DON'T TORTURE A DUCKLING
(1972)
Overall: MEH
Two giallos in a row, the appropriately titled Don't Torture a Duckling, (Non si sevizia un paperino), once again saw Lucio Fulci working with screenwriter Roberto Gianviti, switching to rural, southern Italy where of course murders are happening that present everyone as a suspect and continually confound the authorities. This one is noteworthy for introducing the type of nasty violence that Fulci's later film's would become highly renowned for. Though the gore level may be comparatively less prominent than later releases, it is still unpleasantly violent and sleazy as we see a woman get brutally beaten to death and another one blatantly tease a young boy whilst fully nude. It is the type of misogynistic and exploitative stuff that was often common in such European commodities of the day and it gets a laugh now for how in bad taste it is.

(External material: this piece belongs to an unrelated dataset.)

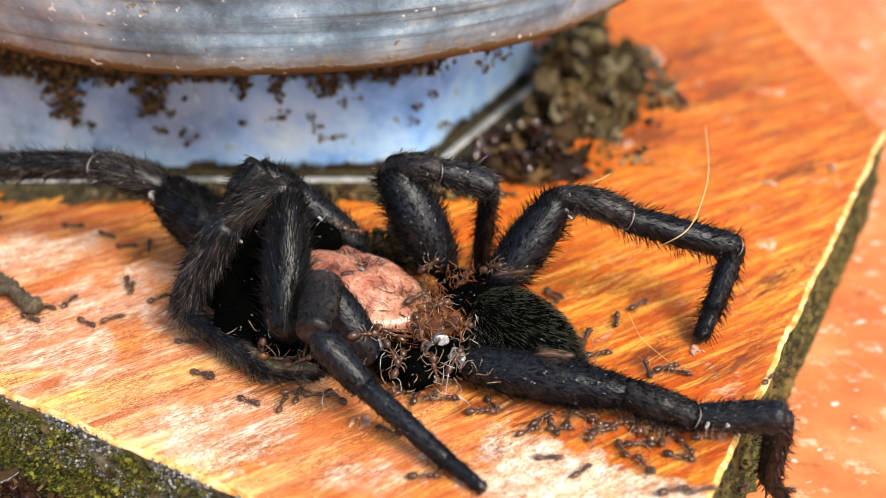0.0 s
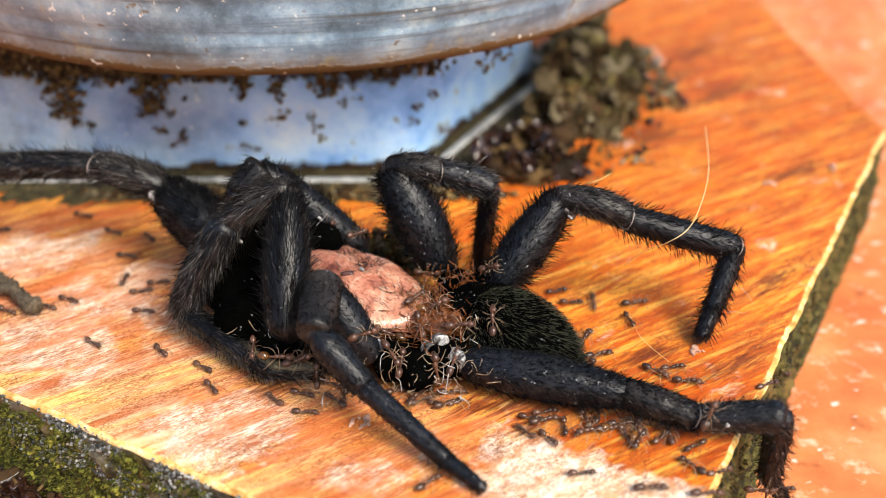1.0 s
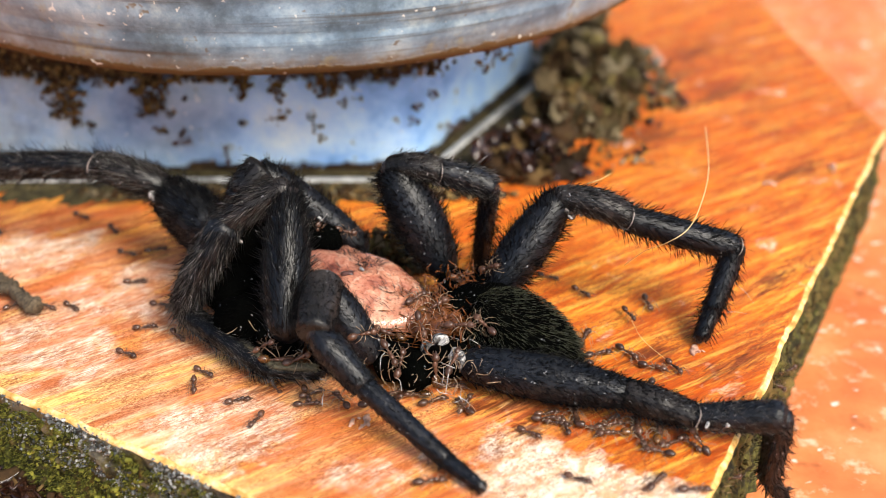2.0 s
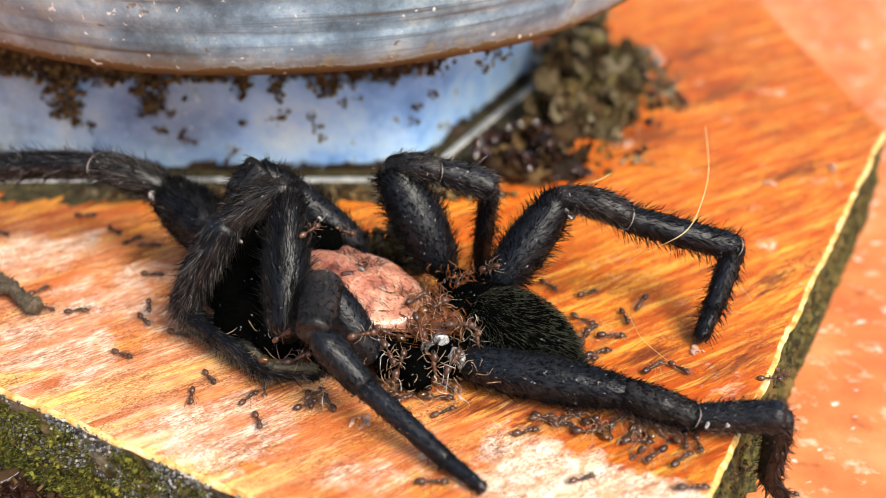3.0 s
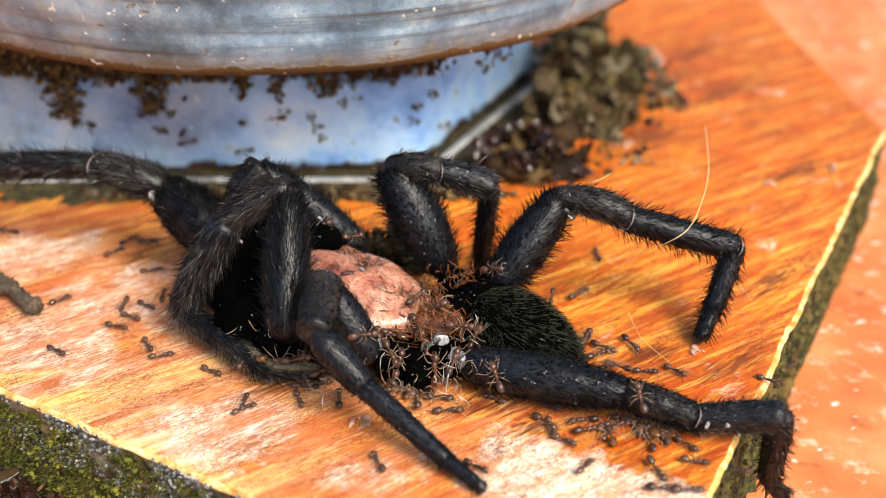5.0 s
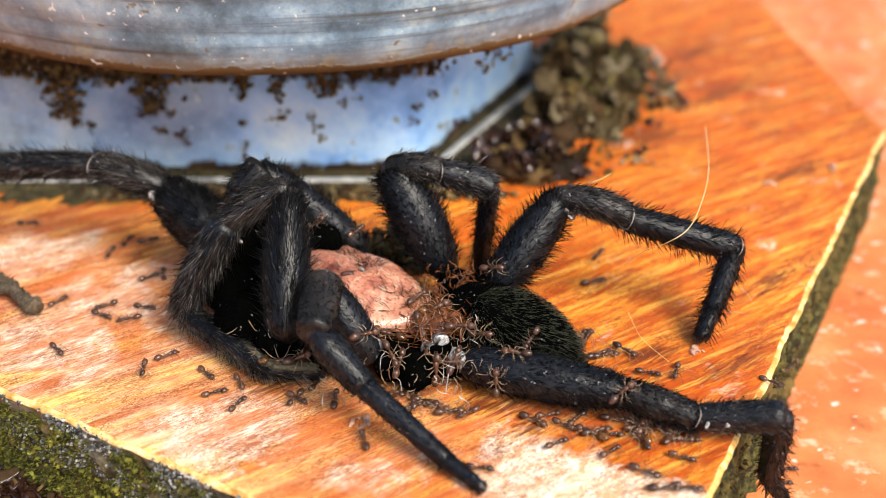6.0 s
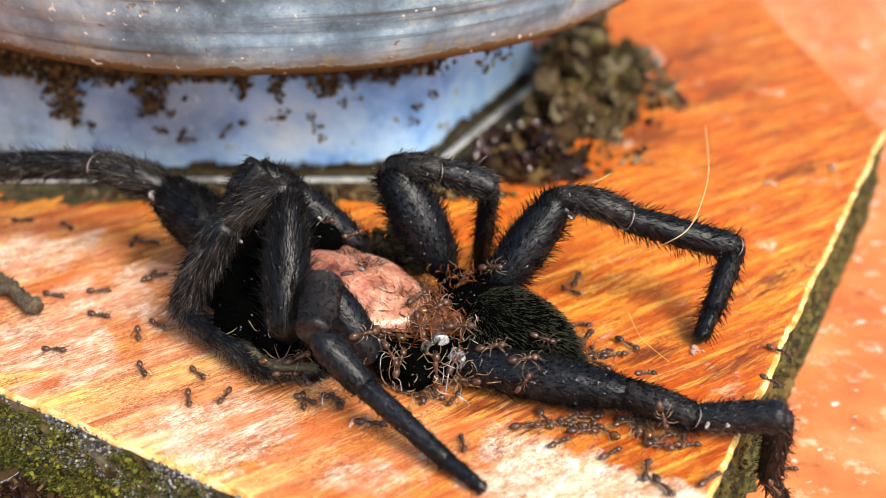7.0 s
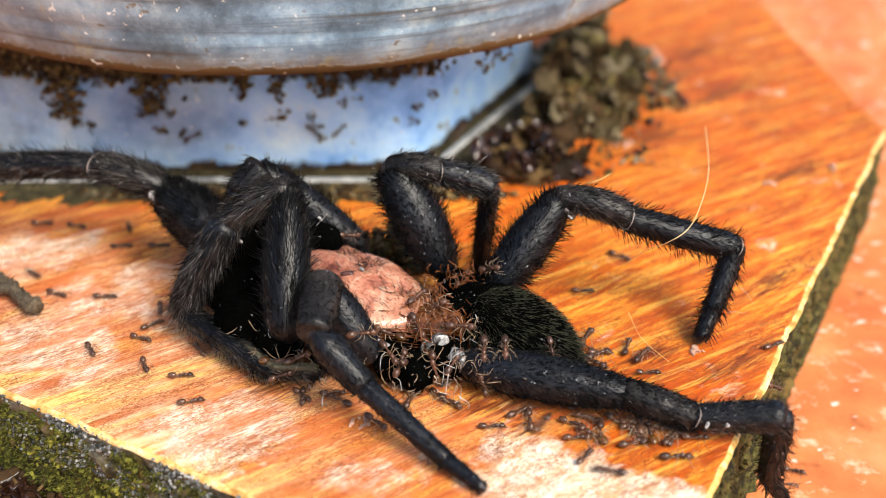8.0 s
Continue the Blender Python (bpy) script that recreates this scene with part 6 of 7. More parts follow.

The plot is very standard of the giallo genre and kind of a bore because of it, depending on how much of a fan one is. Characters get posed as suspects so early on that of course it cannot ever be that simple, so there is little to no suspense when the movie presents these people as such. By the time you are at the ending, there is hardly anyone left and the script kind of goes with an easy twist, all things considered. Of course, what giallo would be complete without wildly clashing music, Riz Ortolani's lush, romantic score here naturally playing over some of the most brutal murder scenes?
SETTE NOTE IN NERO
(1977)
Overall: GOOD
Working again with screenwriters Roberto Gianviti and Dardano Sacchetti, both of whom he collaborated with several times before and since, Lucio Fulci's Sette note in nero, (Seven Notes In Black, The Psychic, Murder to the Tune of the Seven Black Notes, Death Tolls Seven Times), is probably the director's strongest, straight-forward giallo. Revolving around a clairvoyant woman who can see the past, present, and future though not necessarily positive of which time-frame she is having visions of, it gives the film a solid and unique enough premise to put the mystery together, differentiating itself from others in the genre. There are some hokey moments of bringing back vital dialog in voice over at crucial scenes just in case the audience are morons, plus at least one gargantuan plot hole happens near the end where a man is left severely injured in an abandoned church only to find himself fully diagnosed, bandaged, and taken care of in a hospital mere moments later it seems. Yet aside from these kind of goofy details, the script unveils its secrets excellently and Fulci and cinematographer Sergio Salvati keep everything visually enticing. For a Fulci movie, it is very low on gore and utterly absent of any sexually-charged imagery, but it needs neither of these things to keep it on the higher end of such Italian thrillers.
ZOMBI 2
(1979)
Overall: GOOD
Outside of his initial giallos, Lucio Fulci's first bonafide horror film was Zombie 2, (Sanguella, The Island of the Living Dead, Zombie Flesh Eaters, Zombie: The Dead Walk Among Us, Gli Ultimi Zombi, Woodoo, L'Enfer de Zombies, Zombie 2: The Dead Are Among Us, Nightmare Island, and just Zombie). A typical, Italian cash-in/unofficial Euro-sequel to George A. Romero's Dawn of the Dead, it has held up as one of the quintessential walking corpse movies in its own right. While the story follows a coherent structure, it is as illogically silly as any other film of its kind. There is a graveyard full of conquistadors that rise up JUUUUUUST at the moment our main characters happen to take five there, a brilliantly ridiculous zombie vs. shark fight, (why was that zombie there to begin with?), and the usual question as to why some recently dead were left lying around without bullet holes in their heads to keep them from coming up while others were bulleted immediately. Lest we forget, why would our heroes make a last stand in a building they willingly set fire to with themselves still in it when they then simply leave out the back and jump on a boat anyway? Just as he would in his "Gates of Hell" trilogy, Fulci's zombies move at a typical snails pace and nearly every character who gets bit by them could have easily NOT gotten bit by them, simply by side-stepping a tad. All this aside though, it is still a lot of damn fun.